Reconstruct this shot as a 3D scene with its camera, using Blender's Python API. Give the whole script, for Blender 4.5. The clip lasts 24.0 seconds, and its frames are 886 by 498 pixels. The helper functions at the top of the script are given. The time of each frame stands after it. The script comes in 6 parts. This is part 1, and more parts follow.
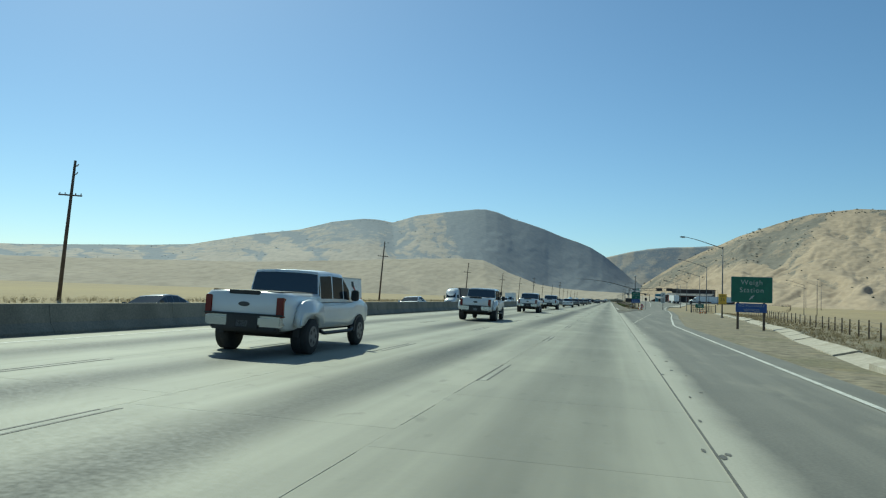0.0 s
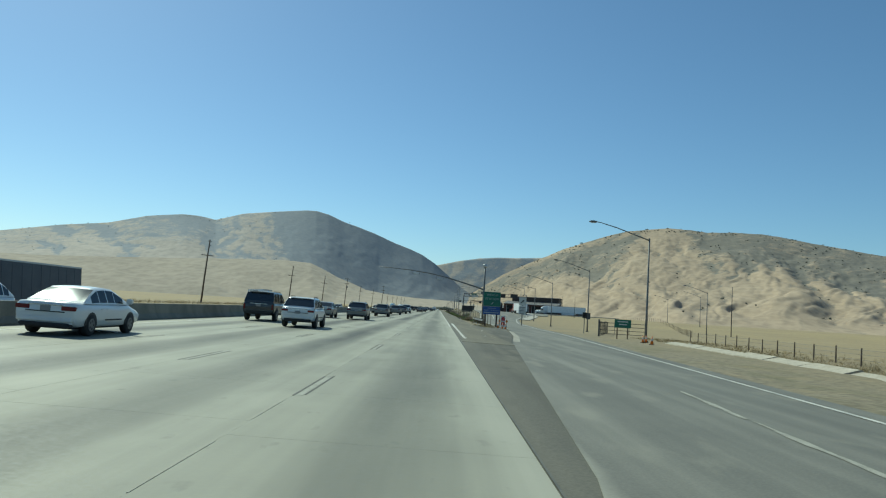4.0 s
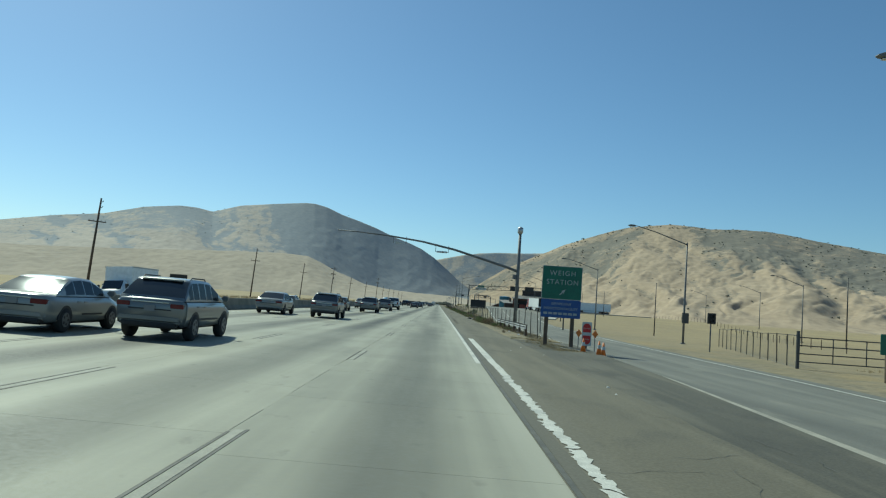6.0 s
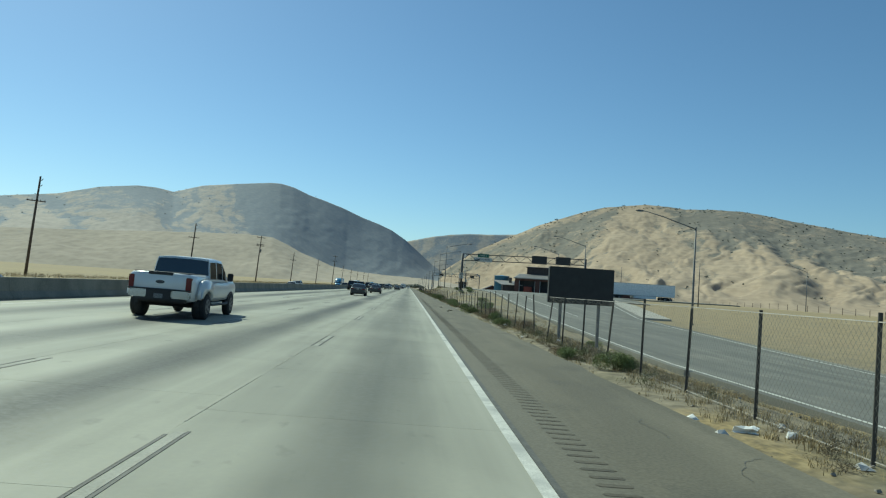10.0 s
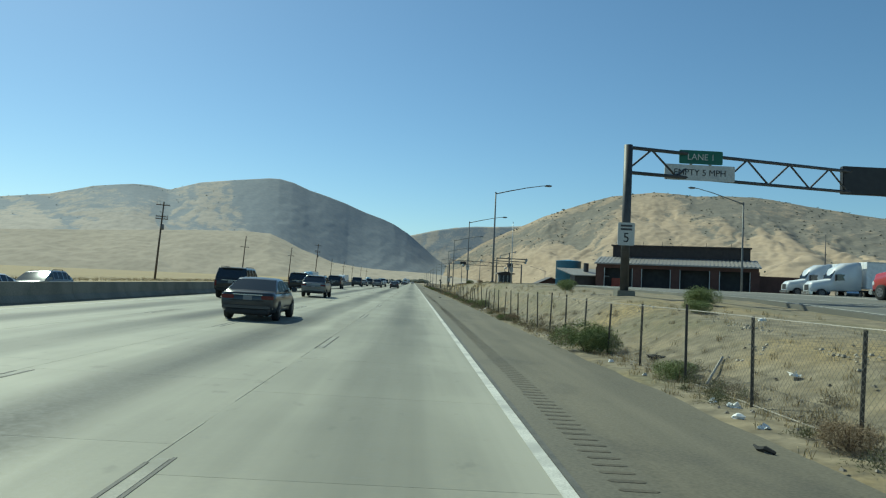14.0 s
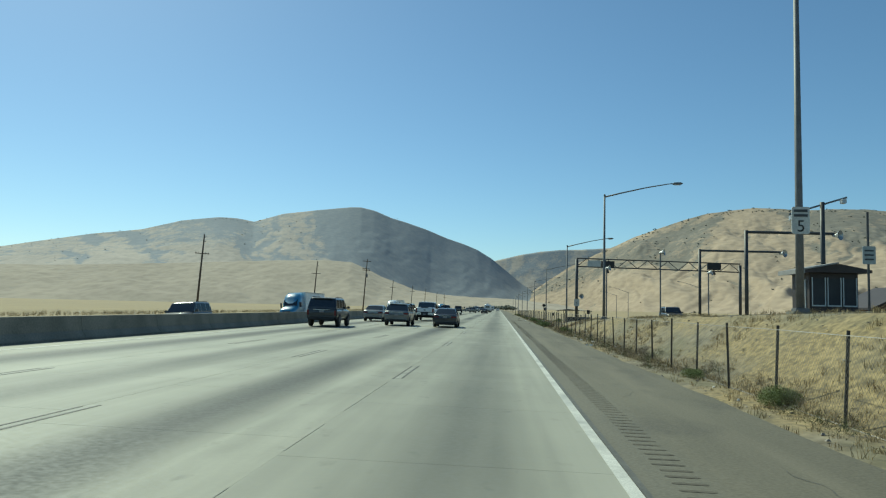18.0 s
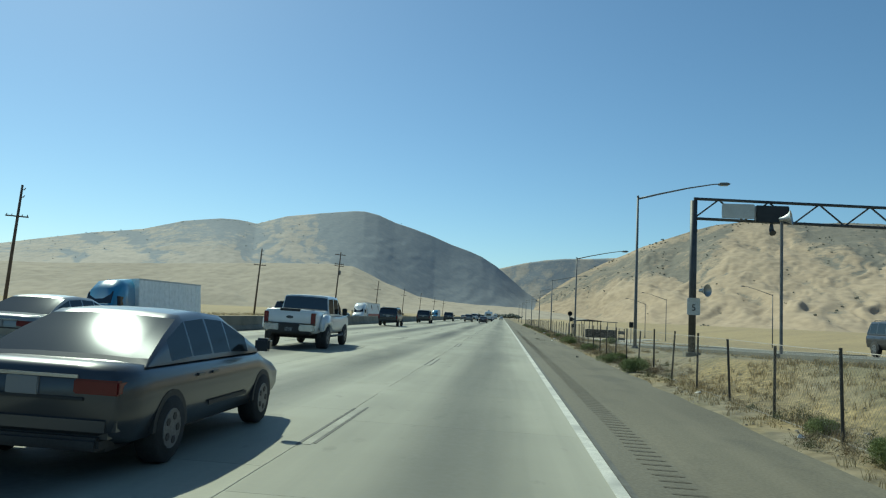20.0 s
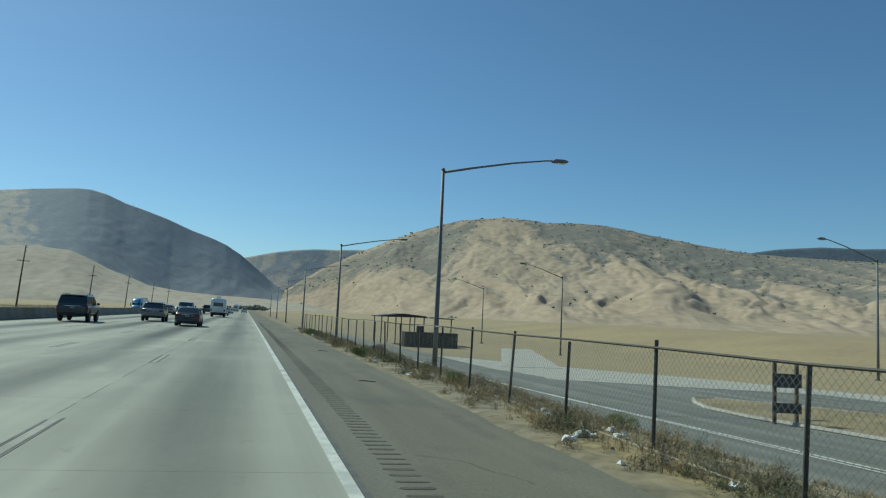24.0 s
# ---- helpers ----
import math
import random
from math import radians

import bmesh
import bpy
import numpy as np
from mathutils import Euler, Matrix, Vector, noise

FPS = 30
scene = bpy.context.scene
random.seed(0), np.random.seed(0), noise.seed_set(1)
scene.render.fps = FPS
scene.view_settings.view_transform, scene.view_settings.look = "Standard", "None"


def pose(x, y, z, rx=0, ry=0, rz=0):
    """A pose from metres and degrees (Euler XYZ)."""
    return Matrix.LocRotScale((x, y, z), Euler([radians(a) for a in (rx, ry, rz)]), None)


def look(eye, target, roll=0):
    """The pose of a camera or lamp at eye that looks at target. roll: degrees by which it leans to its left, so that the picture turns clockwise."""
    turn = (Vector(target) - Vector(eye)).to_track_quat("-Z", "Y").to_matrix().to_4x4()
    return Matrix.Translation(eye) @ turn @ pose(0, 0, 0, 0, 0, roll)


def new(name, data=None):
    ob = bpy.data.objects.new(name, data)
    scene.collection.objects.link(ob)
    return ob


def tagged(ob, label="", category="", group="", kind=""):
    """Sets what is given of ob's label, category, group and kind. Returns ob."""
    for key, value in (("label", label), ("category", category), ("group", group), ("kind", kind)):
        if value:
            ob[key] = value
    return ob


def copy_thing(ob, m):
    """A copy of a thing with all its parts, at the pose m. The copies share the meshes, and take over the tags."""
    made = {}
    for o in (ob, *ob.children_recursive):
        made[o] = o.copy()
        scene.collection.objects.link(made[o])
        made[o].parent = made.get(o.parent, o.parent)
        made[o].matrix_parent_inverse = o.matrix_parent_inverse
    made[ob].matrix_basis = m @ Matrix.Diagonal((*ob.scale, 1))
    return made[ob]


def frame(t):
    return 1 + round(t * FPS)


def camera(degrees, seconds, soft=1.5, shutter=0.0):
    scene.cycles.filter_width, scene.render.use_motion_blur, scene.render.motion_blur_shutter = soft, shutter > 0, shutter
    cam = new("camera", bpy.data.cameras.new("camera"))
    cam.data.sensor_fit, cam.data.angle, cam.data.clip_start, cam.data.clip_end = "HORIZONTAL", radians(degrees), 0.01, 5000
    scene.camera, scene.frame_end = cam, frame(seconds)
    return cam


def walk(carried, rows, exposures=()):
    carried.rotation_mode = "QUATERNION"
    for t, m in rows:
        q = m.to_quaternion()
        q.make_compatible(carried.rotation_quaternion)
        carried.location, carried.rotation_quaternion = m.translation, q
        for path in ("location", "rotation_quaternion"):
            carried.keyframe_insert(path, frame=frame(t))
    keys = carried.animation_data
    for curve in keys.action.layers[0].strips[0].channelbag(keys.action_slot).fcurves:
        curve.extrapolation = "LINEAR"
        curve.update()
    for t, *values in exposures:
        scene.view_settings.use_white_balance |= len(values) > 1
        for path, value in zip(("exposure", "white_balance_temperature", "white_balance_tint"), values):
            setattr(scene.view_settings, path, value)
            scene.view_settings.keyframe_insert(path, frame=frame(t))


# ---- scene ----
######
* **TASK DETAILS**:
Each line of the data should be quoted exactly, with pictures left out.

* **RESULT**:
Reconstruct this shot as a 3D scene with its camera, using Blender's Python API. Give the whole script, for Blender 4.5. The clip lasts 24.0 seconds, and its frames are 886 by 498 pixels. The helper functions at the top of the script are given. The time of each frame stands after it. The script comes in 6 parts. This is part 1, and more parts follow.
0.0 s
4.0 s
6.0 s
10.0 s
14.0 s
18.0 s
20.0 s
24.0 s
# ---- helpers ----
import math
import random
from math import radians

import bmesh
import bpy
import numpy as np
from mathutils import Euler, Matrix, Vector, noise

FPS = 30
scene = bpy.context.scene
random.seed(0), np.random.seed(0), noise.seed_set(1)
scene.render.fps = FPS
scene.view_settings.view_transform, scene.view_settings.look = "Standard", "None"


def pose(x, y, z, rx=0, ry=0, rz=0):
    """A pose from metres and degrees (Euler XYZ)."""
    return Matrix.LocRotScale((x, y, z), Euler([radians(a) for a in (rx, ry, rz)]), None)


def look(eye, target, roll=0):
    """The pose of a camera or lamp at eye that looks at target. roll: degrees by which it leans to its left, so that the picture turns clockwise."""
    turn = (Vector(target) - Vector(eye)).to_track_quat("-Z", "Y").to_matrix().to_4x4()
    return Matrix.Translation(eye) @ turn @ pose(0, 0, 0, 0, 0, roll)


def new(name, data=None):
    ob = bpy.data.objects.new(name, data)
    scene.collection.objects.link(ob)
    return ob


def tagged(ob, label="", category="", group="", kind=""):
    """Sets what is given of ob's label, category, group and kind. Returns ob."""
    for key, value in (("label", label), ("category", category), ("group", group), ("kind", kind)):
        if value:
            ob[key] = value
    return ob


def copy_thing(ob, m):
    """A copy of a thing with all its parts, at the pose m. The copies share the meshes, and take over the tags."""
    made = {}
    for o in (ob, *ob.children_recursive):
        made[o] = o.copy()
        scene.collection.objects.link(made[o])
        made[o].parent = made.get(o.parent, o.parent)
        made[o].matrix_parent_inverse = o.matrix_parent_inverse
    made[ob].matrix_basis = m @ Matrix.Diagonal((*ob.scale, 1))
    return made[ob]


def frame(t):
    return 1 + round(t * FPS)


def camera(degrees, seconds, soft=1.5, shutter=0.0):
    scene.cycles.filter_width, scene.render.use_motion_blur, scene.render.motion_blur_shutter = soft, shutter > 0, shutter
    cam = new("camera", bpy.data.cameras.new("camera"))
    cam.data.sensor_fit, cam.data.angle, cam.data.clip_start, cam.data.clip_end = "HORIZONTAL", radians(degrees), 0.01, 5000
    scene.camera, scene.frame_end = cam, frame(seconds)
    return cam


def walk(carried, rows, exposures=()):
    carried.rotation_mode = "QUATERNION"
    for t, m in rows:
        q = m.to_quaternion()
        q.make_compatible(carried.rotation_quaternion)
        carried.location, carried.rotation_quaternion = m.translation, q
        for path in ("location", "rotation_quaternion"):
            carried.keyframe_insert(path, frame=frame(t))
    keys = carried.animation_data
    for curve in keys.action.layers[0].strips[0].channelbag(keys.action_slot).fcurves:
        curve.extrapolation = "LINEAR"
        curve.update()
    for t, *values in exposures:
        scene.view_settings.use_white_balance |= len(values) > 1
        for path, value in zip(("exposure", "white_balance_temperature", "white_balance_tint"), values):
            setattr(scene.view_settings, path, value)
            scene.view_settings.keyframe_insert(path, frame=frame(t))


# ---- scene ----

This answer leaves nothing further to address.